‘A burden off my chest’: Wife of soldier killed in Iraq recounts finding out about Soleimani death

The wife of an American soldier killed by an improvised explosive device linked to Iran said she was relieved to hear that the United States killed Gen. Qassem Soleimani.

Kelli Hake said Monday on CNN that she felt a bit of closure after she heard about the Iranian military commander’s death.

“A little bit of relief, knowing that he couldn’t hurt anyone else,” Hake said. “It kind of felt like a burden off my chest that he was gone, and I didn’t really have to worry so much, you know. It was just like a burden off my chest.”

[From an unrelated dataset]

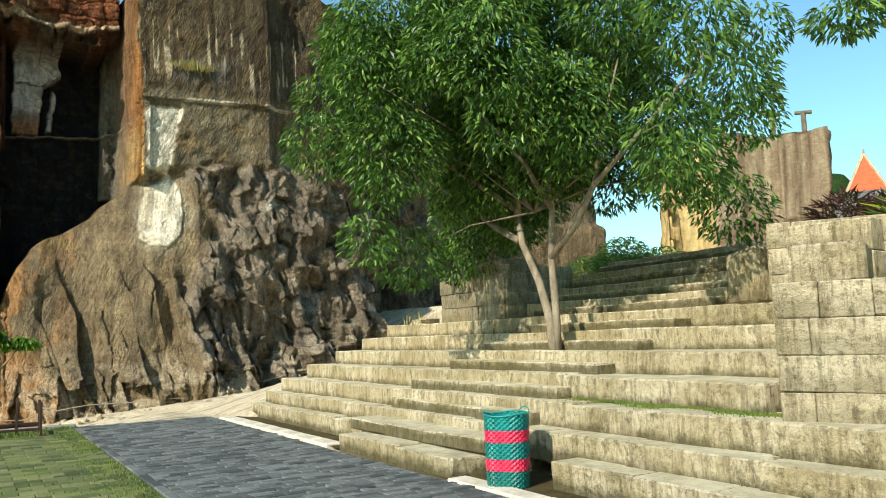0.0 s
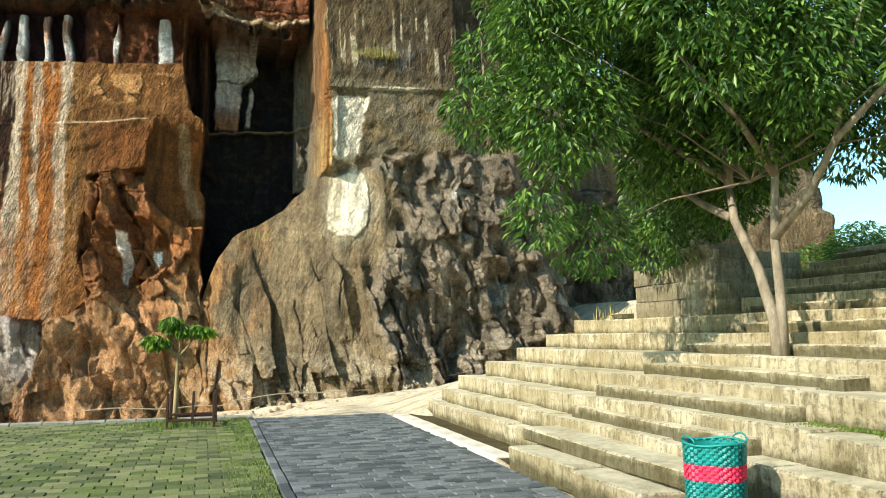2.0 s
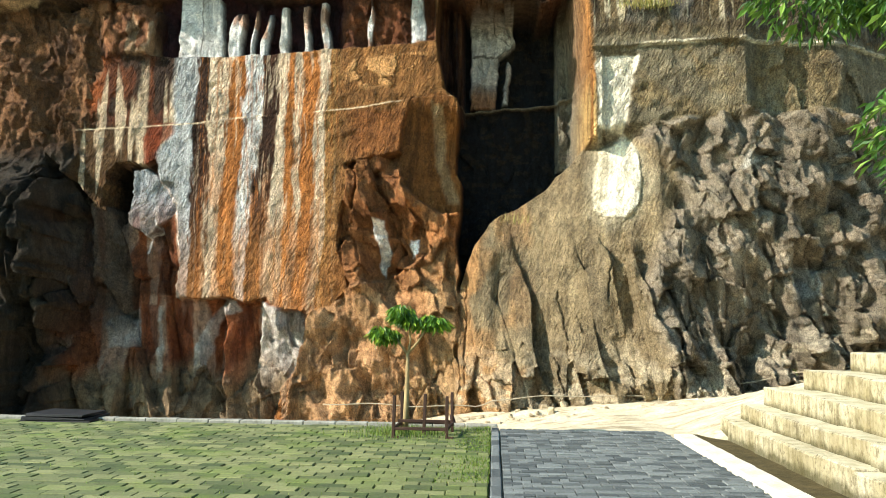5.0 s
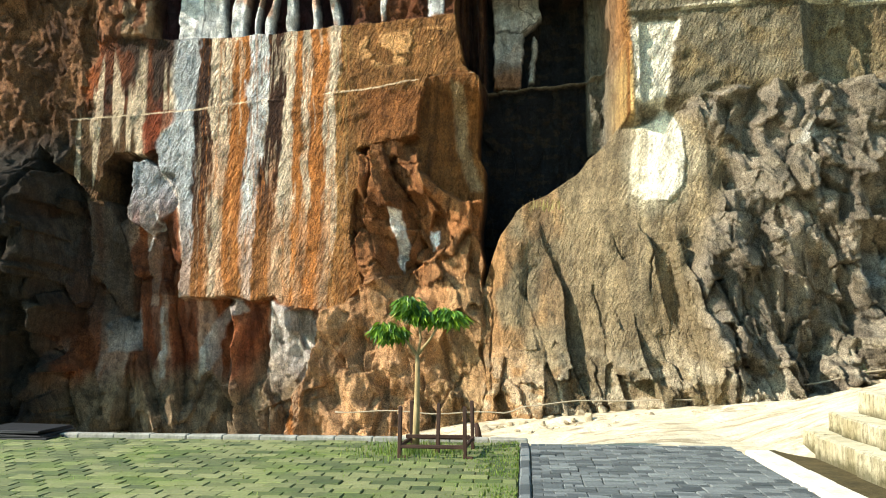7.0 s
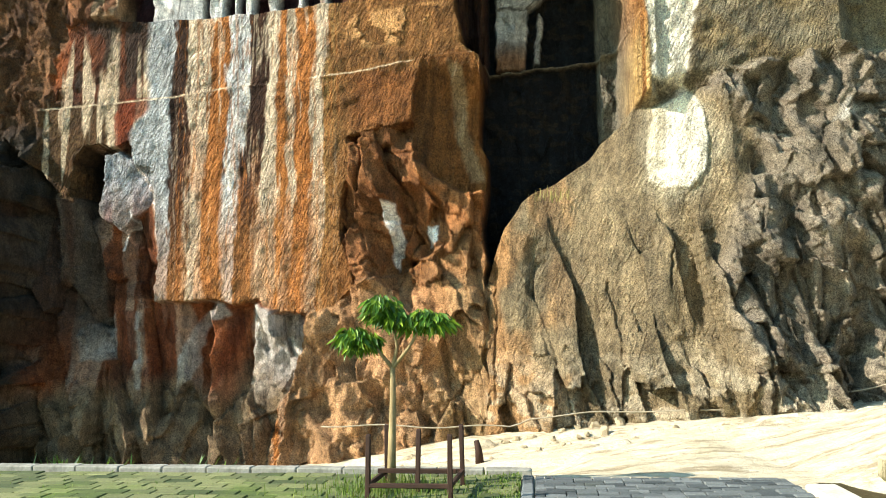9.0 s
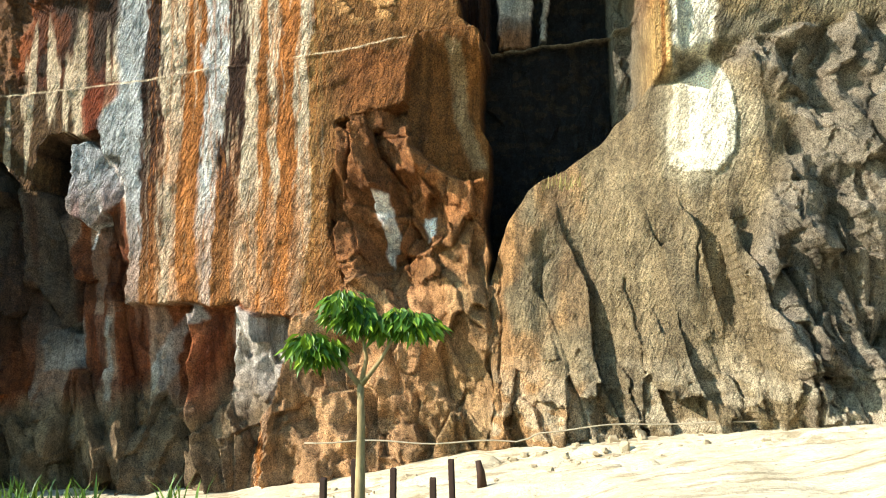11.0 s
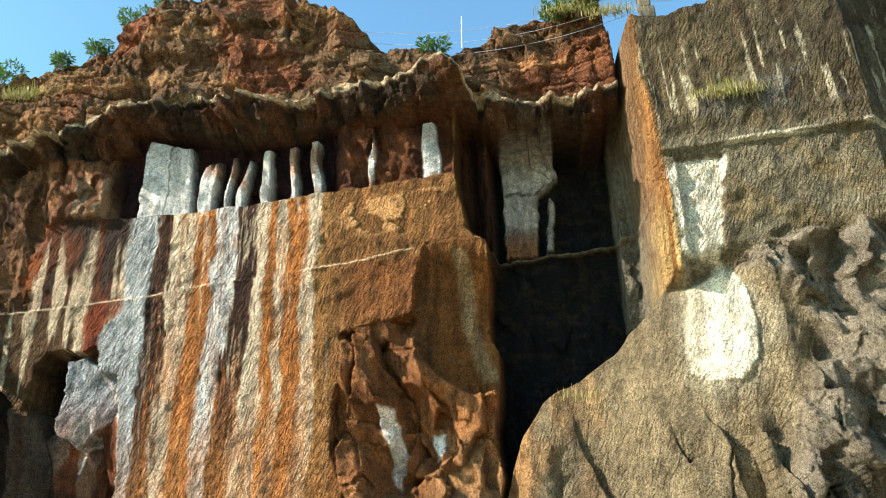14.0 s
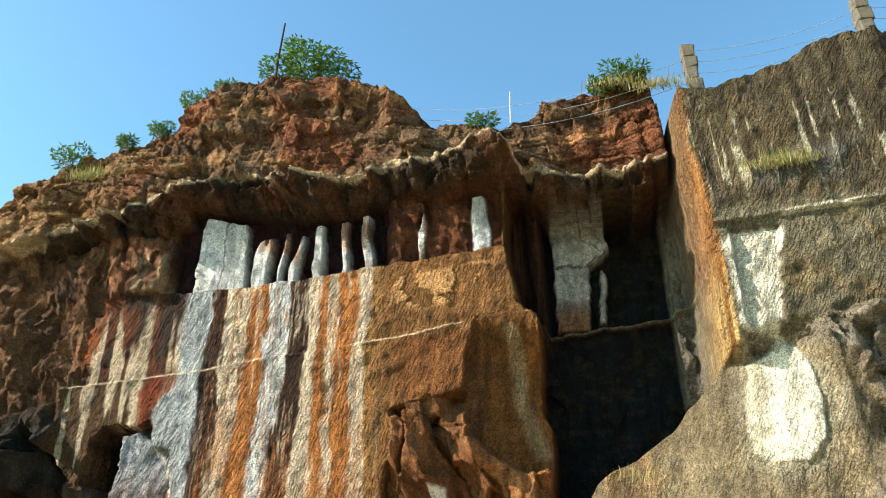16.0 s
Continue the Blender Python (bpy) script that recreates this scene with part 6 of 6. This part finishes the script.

Hake’s husband, Staff Sgt. Christopher Hake, was killed by an IED in March 2008. The device that killed him was an explosively formed penetrator bomb, which is designed to bore into vehicles by blasting out a slug of molten metal. The bomb that killed her husband was provided to Shiite militias in Iraq by Iran and the Islamic Revolutionary Guard Corps, led at the time by Soleimani.

Hake is now one of more than 300 veterans and family members who have filed a lawsuit against Iran for the attacks under a provision that allows Americans to file for damages against other countries for injuries or deaths tied to terrorism.

Hake said she hopes the lawsuit will bring visibility to and “make public” the atrocities that Iran has committed through its proxy and affiliate militia groups in the region.

“I want the American people to understand that Iran had a part in killing my husband, who was an American soldier,” she said.

Soleimani, 62, was killed in a U.S. drone strike in Baghdad. A top White House adviser said the strike against Soleimani prevented the deaths of “hundreds of Americans.”